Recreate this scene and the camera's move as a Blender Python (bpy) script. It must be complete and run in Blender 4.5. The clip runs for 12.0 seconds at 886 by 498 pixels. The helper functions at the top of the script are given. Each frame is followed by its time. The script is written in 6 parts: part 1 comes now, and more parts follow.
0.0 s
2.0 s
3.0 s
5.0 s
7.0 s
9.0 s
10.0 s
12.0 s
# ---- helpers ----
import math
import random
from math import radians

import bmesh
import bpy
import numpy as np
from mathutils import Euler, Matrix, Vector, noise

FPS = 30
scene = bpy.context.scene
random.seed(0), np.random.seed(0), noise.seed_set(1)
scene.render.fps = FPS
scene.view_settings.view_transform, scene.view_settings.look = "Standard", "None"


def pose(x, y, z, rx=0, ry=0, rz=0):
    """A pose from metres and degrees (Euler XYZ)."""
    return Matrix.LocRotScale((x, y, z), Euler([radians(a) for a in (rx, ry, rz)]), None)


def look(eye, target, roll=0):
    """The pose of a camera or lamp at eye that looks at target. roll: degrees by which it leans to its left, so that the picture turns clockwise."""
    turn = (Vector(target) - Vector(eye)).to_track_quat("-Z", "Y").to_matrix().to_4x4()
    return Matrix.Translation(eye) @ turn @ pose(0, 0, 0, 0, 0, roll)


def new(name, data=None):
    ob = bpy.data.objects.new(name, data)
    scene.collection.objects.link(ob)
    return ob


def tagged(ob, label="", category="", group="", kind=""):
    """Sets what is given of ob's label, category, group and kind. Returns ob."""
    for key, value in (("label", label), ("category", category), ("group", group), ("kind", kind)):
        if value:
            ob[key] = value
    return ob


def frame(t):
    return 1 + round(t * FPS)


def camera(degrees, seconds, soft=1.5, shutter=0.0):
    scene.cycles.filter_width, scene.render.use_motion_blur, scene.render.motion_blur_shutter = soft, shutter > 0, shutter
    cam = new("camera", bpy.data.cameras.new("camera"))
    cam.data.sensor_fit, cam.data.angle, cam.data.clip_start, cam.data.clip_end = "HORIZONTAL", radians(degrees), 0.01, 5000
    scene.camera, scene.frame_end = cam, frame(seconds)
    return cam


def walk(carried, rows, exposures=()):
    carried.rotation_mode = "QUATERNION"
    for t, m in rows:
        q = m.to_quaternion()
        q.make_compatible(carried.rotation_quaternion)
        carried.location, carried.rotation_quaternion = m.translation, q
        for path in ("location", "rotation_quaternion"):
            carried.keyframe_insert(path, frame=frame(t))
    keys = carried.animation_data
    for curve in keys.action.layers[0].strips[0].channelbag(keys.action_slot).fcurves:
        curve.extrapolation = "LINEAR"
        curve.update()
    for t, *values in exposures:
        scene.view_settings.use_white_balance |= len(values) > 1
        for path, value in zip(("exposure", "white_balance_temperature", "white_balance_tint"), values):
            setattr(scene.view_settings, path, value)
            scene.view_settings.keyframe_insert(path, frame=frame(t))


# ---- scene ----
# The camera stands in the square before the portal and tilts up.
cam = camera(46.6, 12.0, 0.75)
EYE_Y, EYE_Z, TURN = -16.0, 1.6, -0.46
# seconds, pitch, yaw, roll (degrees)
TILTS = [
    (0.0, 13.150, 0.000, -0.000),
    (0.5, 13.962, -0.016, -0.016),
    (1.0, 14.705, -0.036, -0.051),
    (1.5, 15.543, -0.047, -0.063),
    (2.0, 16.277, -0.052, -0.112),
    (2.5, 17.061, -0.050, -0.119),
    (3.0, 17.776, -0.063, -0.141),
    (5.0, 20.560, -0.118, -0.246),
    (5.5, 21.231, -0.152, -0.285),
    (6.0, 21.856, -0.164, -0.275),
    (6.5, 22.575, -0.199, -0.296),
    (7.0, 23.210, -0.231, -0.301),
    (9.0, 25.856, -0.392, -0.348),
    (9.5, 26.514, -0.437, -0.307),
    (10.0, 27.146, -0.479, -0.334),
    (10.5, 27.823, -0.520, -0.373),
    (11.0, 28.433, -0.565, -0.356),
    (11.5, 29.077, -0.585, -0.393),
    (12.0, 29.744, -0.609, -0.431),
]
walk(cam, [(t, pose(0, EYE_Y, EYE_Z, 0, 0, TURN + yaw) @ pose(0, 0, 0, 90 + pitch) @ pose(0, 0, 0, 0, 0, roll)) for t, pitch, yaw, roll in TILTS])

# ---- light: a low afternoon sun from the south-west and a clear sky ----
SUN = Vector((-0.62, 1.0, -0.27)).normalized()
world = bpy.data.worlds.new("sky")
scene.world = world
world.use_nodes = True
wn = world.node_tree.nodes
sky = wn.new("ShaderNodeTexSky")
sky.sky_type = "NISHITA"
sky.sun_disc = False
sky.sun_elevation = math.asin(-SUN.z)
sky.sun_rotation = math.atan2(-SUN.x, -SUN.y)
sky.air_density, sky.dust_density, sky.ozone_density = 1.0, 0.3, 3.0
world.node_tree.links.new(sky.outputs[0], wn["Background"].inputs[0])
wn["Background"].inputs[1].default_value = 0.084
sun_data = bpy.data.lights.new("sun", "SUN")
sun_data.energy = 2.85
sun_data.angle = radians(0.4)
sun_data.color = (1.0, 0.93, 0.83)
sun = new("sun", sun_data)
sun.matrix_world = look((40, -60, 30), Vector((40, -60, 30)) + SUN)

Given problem
Look through the data and show every line containing "values".

Response
    for t, *values in exposures:
        scene.view_settings.use_white_balance |= len(values) > 1
        for path, value in zip(("exposure", "white_balance_temperature", "white_balance_tint"), values):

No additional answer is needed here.